* BEGIN Source excerpt *

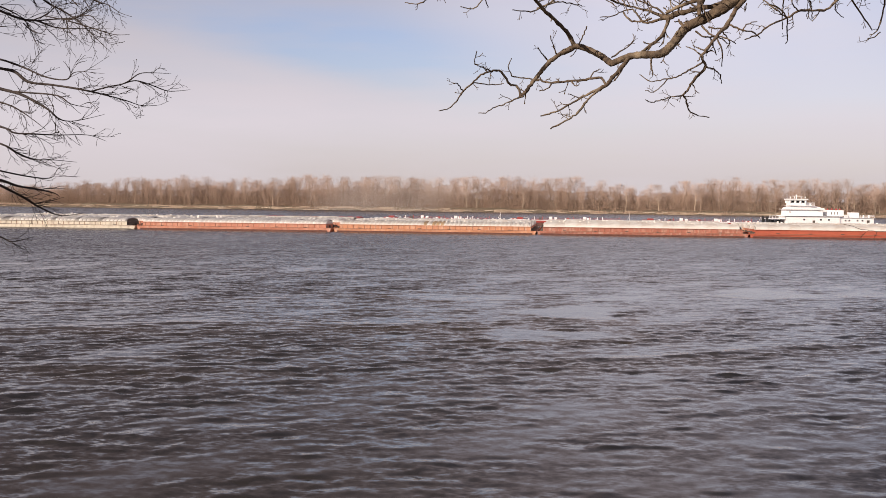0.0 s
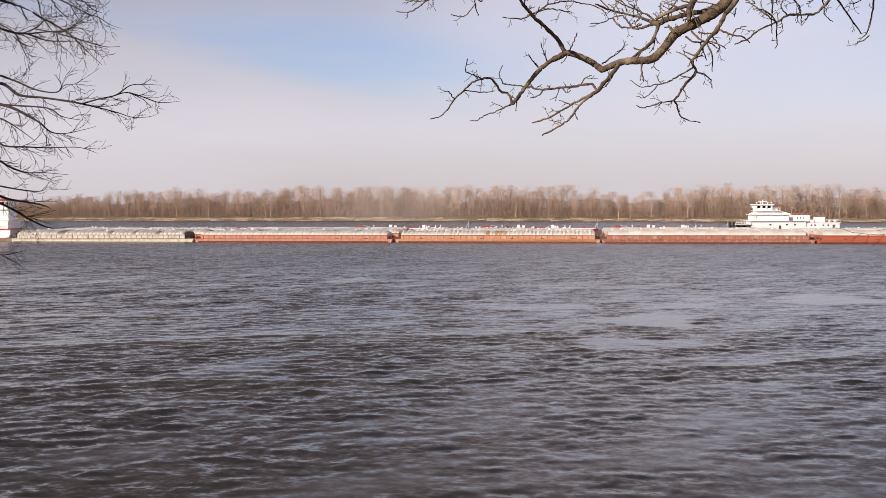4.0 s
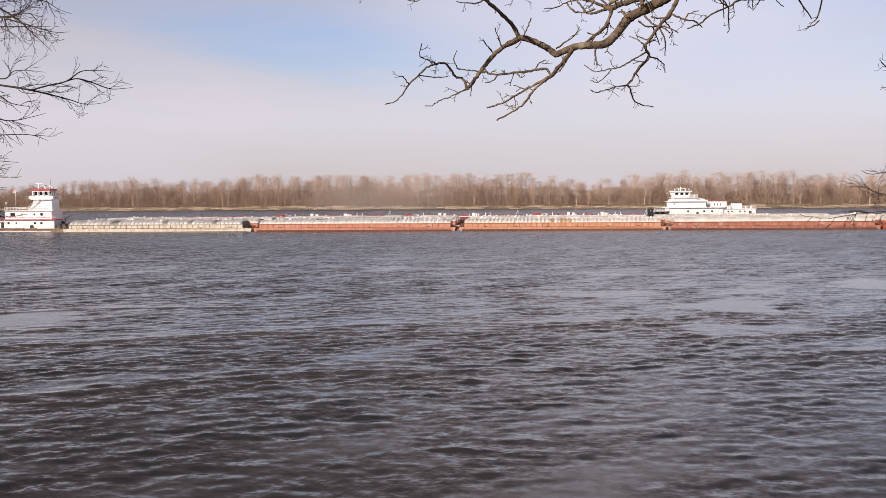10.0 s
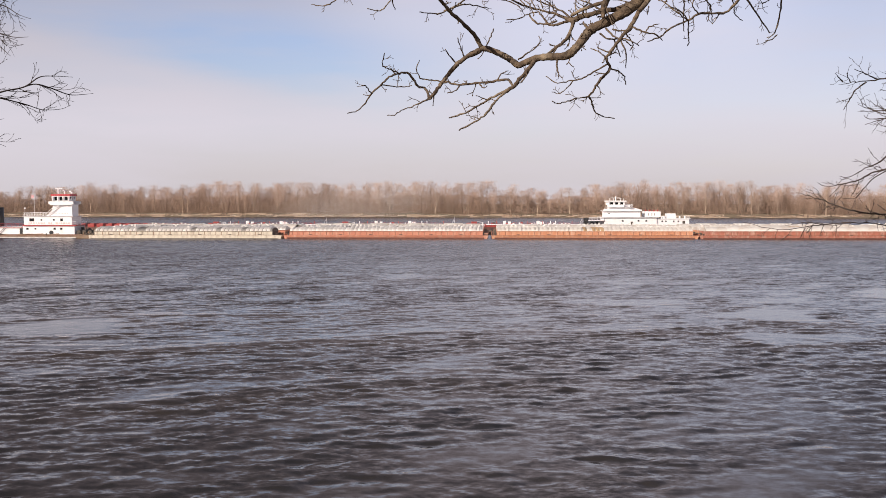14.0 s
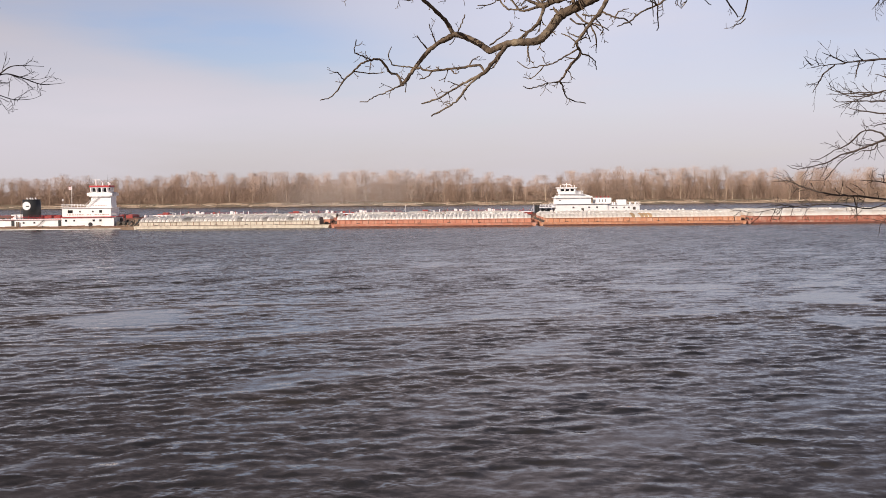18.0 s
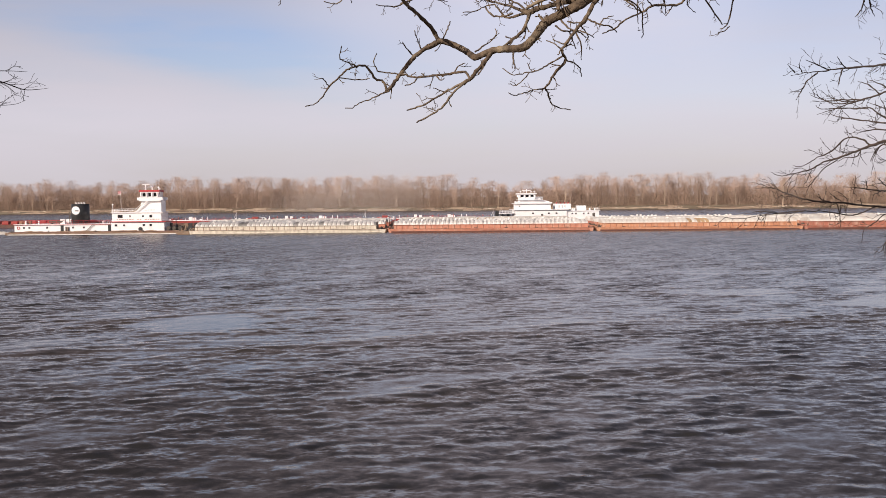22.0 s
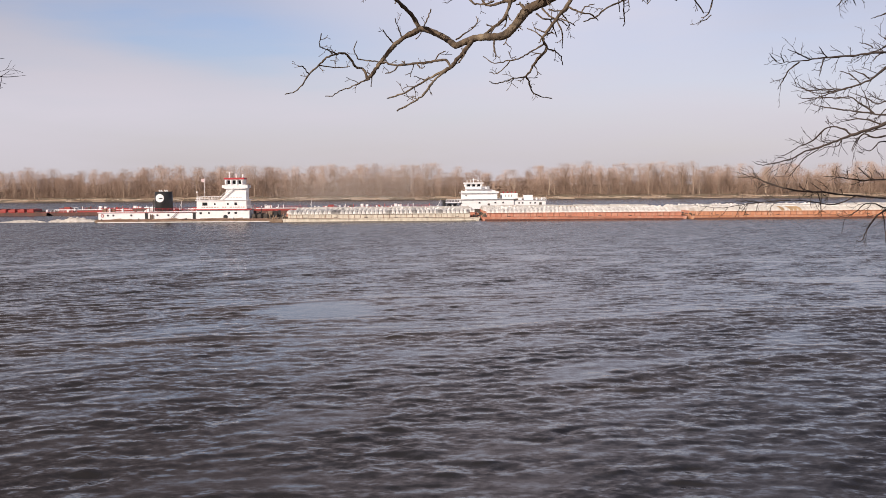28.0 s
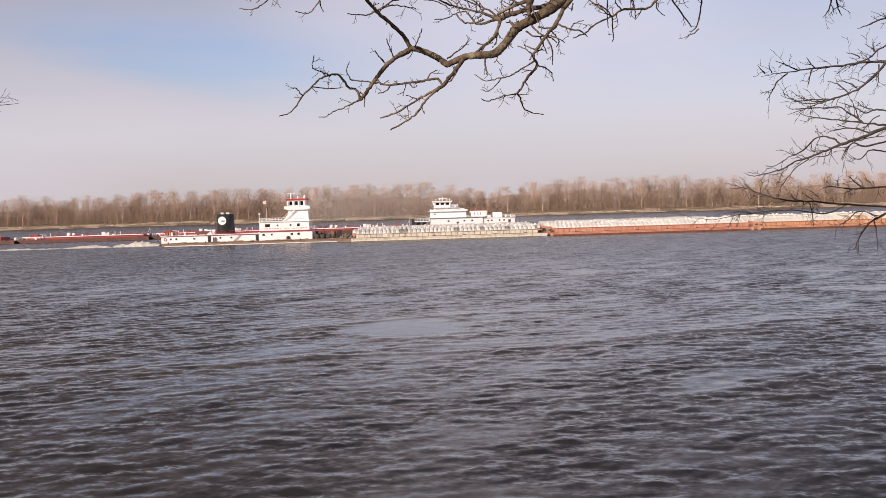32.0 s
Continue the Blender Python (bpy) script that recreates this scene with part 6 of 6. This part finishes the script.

* END Source excerpt *

Prompt:
Quote the material word for word, dropping any images it holds.

Correct result:
0.0 s
4.0 s
10.0 s
14.0 s
18.0 s
22.0 s
28.0 s
32.0 s
Continue the Blender Python (bpy) script that recreates this scene with part 6 of 6. This part finishes the script.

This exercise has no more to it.